==== Data block

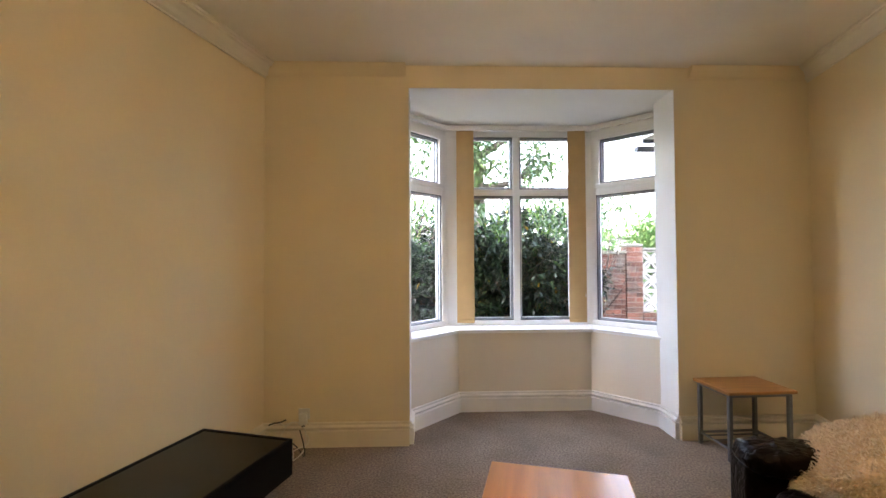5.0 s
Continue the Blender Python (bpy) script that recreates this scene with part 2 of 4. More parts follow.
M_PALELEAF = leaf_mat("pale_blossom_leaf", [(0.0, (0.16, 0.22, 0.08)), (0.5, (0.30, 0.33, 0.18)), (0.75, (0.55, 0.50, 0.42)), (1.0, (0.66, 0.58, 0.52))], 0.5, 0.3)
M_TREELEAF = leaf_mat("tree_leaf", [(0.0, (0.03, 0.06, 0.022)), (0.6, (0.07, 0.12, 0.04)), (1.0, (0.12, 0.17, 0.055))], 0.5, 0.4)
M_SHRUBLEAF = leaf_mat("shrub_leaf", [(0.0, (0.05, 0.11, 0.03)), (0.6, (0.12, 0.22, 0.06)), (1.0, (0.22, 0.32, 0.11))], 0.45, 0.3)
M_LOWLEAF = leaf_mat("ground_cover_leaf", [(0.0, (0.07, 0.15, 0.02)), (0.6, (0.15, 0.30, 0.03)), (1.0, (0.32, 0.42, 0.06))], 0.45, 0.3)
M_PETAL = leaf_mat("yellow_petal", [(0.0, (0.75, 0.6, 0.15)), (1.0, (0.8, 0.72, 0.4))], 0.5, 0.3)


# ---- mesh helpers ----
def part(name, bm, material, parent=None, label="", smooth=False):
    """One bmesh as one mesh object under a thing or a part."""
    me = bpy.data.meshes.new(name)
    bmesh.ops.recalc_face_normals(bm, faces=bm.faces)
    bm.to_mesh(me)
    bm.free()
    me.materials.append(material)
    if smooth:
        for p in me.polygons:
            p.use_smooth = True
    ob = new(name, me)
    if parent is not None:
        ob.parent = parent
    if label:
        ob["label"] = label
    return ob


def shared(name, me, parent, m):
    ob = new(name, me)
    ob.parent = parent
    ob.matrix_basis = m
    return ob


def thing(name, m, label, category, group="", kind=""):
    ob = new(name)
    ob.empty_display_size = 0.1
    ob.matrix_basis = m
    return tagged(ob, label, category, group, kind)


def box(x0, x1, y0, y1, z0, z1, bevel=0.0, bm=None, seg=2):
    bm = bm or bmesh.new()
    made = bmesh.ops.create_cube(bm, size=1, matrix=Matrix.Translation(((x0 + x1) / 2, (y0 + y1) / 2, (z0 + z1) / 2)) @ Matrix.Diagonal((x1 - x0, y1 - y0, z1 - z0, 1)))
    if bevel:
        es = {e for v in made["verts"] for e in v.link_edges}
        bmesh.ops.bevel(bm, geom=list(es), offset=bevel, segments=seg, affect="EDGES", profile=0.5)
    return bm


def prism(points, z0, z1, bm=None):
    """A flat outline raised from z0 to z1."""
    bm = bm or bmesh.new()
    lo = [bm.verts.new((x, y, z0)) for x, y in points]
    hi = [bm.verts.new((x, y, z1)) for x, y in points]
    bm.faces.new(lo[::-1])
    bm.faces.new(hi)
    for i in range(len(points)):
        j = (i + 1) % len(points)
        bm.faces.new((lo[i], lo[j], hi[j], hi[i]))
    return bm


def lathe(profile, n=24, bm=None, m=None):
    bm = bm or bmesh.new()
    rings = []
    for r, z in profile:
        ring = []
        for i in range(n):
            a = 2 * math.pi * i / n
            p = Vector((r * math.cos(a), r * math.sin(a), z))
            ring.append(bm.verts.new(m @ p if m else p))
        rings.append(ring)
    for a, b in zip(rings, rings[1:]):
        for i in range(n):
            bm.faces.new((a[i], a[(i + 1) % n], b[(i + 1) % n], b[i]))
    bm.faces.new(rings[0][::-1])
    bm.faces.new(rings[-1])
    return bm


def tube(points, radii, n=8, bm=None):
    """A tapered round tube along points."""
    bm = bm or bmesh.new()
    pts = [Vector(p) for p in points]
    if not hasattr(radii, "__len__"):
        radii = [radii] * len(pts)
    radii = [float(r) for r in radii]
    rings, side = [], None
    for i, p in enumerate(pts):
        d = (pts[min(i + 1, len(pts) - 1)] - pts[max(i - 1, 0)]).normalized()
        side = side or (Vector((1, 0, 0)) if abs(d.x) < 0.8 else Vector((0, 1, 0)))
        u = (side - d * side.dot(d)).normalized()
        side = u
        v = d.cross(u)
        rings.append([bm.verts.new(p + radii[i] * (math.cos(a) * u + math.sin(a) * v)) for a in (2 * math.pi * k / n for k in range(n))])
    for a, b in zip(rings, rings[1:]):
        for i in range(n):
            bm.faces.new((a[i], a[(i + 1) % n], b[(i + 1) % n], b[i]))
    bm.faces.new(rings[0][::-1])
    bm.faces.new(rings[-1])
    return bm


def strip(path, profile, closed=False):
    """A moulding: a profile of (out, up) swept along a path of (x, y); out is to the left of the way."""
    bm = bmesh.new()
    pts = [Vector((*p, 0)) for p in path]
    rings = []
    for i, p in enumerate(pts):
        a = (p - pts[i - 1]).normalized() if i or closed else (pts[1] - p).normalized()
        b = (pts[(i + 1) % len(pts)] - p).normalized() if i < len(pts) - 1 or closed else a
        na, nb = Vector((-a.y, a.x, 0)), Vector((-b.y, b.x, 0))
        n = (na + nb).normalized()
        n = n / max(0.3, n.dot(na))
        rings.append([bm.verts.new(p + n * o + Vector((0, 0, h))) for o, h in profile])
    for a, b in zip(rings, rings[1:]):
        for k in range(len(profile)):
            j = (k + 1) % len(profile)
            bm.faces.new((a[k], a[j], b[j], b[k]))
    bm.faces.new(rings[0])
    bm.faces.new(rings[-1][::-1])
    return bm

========

*Problem to work on*
Restate the data above word for word. Skip every picture.

*Solution for this task*
5.0 s
Continue the Blender Python (bpy) script that recreates this scene with part 2 of 4. More parts follow.
M_PALELEAF = leaf_mat("pale_blossom_leaf", [(0.0, (0.16, 0.22, 0.08)), (0.5, (0.30, 0.33, 0.18)), (0.75, (0.55, 0.50, 0.42)), (1.0, (0.66, 0.58, 0.52))], 0.5, 0.3)
M_TREELEAF = leaf_mat("tree_leaf", [(0.0, (0.03, 0.06, 0.022)), (0.6, (0.07, 0.12, 0.04)), (1.0, (0.12, 0.17, 0.055))], 0.5, 0.4)
M_SHRUBLEAF = leaf_mat("shrub_leaf", [(0.0, (0.05, 0.11, 0.03)), (0.6, (0.12, 0.22, 0.06)), (1.0, (0.22, 0.32, 0.11))], 0.45, 0.3)
M_LOWLEAF = leaf_mat("ground_cover_leaf", [(0.0, (0.07, 0.15, 0.02)), (0.6, (0.15, 0.30, 0.03)), (1.0, (0.32, 0.42, 0.06))], 0.45, 0.3)
M_PETAL = leaf_mat("yellow_petal", [(0.0, (0.75, 0.6, 0.15)), (1.0, (0.8, 0.72, 0.4))], 0.5, 0.3)


# ---- mesh helpers ----
def part(name, bm, material, parent=None, label="", smooth=False):
    """One bmesh as one mesh object under a thing or a part."""
    me = bpy.data.meshes.new(name)
    bmesh.ops.recalc_face_normals(bm, faces=bm.faces)
    bm.to_mesh(me)
    bm.free()
    me.materials.append(material)
    if smooth:
        for p in me.polygons:
            p.use_smooth = True
    ob = new(name, me)
    if parent is not None:
        ob.parent = parent
    if label:
        ob["label"] = label
    return ob


def shared(name, me, parent, m):
    ob = new(name, me)
    ob.parent = parent
    ob.matrix_basis = m
    return ob


def thing(name, m, label, category, group="", kind=""):
    ob = new(name)
    ob.empty_display_size = 0.1
    ob.matrix_basis = m
    return tagged(ob, label, category, group, kind)


def box(x0, x1, y0, y1, z0, z1, bevel=0.0, bm=None, seg=2):
    bm = bm or bmesh.new()
    made = bmesh.ops.create_cube(bm, size=1, matrix=Matrix.Translation(((x0 + x1) / 2, (y0 + y1) / 2, (z0 + z1) / 2)) @ Matrix.Diagonal((x1 - x0, y1 - y0, z1 - z0, 1)))
    if bevel:
        es = {e for v in made["verts"] for e in v.link_edges}
        bmesh.ops.bevel(bm, geom=list(es), offset=bevel, segments=seg, affect="EDGES", profile=0.5)
    return bm


def prism(points, z0, z1, bm=None):
    """A flat outline raised from z0 to z1."""
    bm = bm or bmesh.new()
    lo = [bm.verts.new((x, y, z0)) for x, y in points]
    hi = [bm.verts.new((x, y, z1)) for x, y in points]
    bm.faces.new(lo[::-1])
    bm.faces.new(hi)
    for i in range(len(points)):
        j = (i + 1) % len(points)
        bm.faces.new((lo[i], lo[j], hi[j], hi[i]))
    return bm


def lathe(profile, n=24, bm=None, m=None):
    bm = bm or bmesh.new()
    rings = []
    for r, z in profile:
        ring = []
        for i in range(n):
            a = 2 * math.pi * i / n
            p = Vector((r * math.cos(a), r * math.sin(a), z))
            ring.append(bm.verts.new(m @ p if m else p))
        rings.append(ring)
    for a, b in zip(rings, rings[1:]):
        for i in range(n):
            bm.faces.new((a[i], a[(i + 1) % n], b[(i + 1) % n], b[i]))
    bm.faces.new(rings[0][::-1])
    bm.faces.new(rings[-1])
    return bm


def tube(points, radii, n=8, bm=None):
    """A tapered round tube along points."""
    bm = bm or bmesh.new()
    pts = [Vector(p) for p in points]
    if not hasattr(radii, "__len__"):
        radii = [radii] * len(pts)
    radii = [float(r) for r in radii]
    rings, side = [], None
    for i, p in enumerate(pts):
        d = (pts[min(i + 1, len(pts) - 1)] - pts[max(i - 1, 0)]).normalized()
        side = side or (Vector((1, 0, 0)) if abs(d.x) < 0.8 else Vector((0, 1, 0)))
        u = (side - d * side.dot(d)).normalized()
        side = u
        v = d.cross(u)
        rings.append([bm.verts.new(p + radii[i] * (math.cos(a) * u + math.sin(a) * v)) for a in (2 * math.pi * k / n for k in range(n))])
    for a, b in zip(rings, rings[1:]):
        for i in range(n):
            bm.faces.new((a[i], a[(i + 1) % n], b[(i + 1) % n], b[i]))
    bm.faces.new(rings[0][::-1])
    bm.faces.new(rings[-1])
    return bm


def strip(path, profile, closed=False):
    """A moulding: a profile of (out, up) swept along a path of (x, y); out is to the left of the way."""
    bm = bmesh.new()
    pts = [Vector((*p, 0)) for p in path]
    rings = []
    for i, p in enumerate(pts):
        a = (p - pts[i - 1]).normalized() if i or closed else (pts[1] - p).normalized()
        b = (pts[(i + 1) % len(pts)] - p).normalized() if i < len(pts) - 1 or closed else a
        na, nb = Vector((-a.y, a.x, 0)), Vector((-b.y, b.x, 0))
        n = (na + nb).normalized()
        n = n / max(0.3, n.dot(na))
        rings.append([bm.verts.new(p + n * o + Vector((0, 0, h))) for o, h in profile])
    for a, b in zip(rings, rings[1:]):
        for k in range(len(profile)):
            j = (k + 1) % len(profile)
            bm.faces.new((a[k], a[j], b[j], b[k]))
    bm.faces.new(rings[0])
    bm.faces.new(rings[-1][::-1])
    return bm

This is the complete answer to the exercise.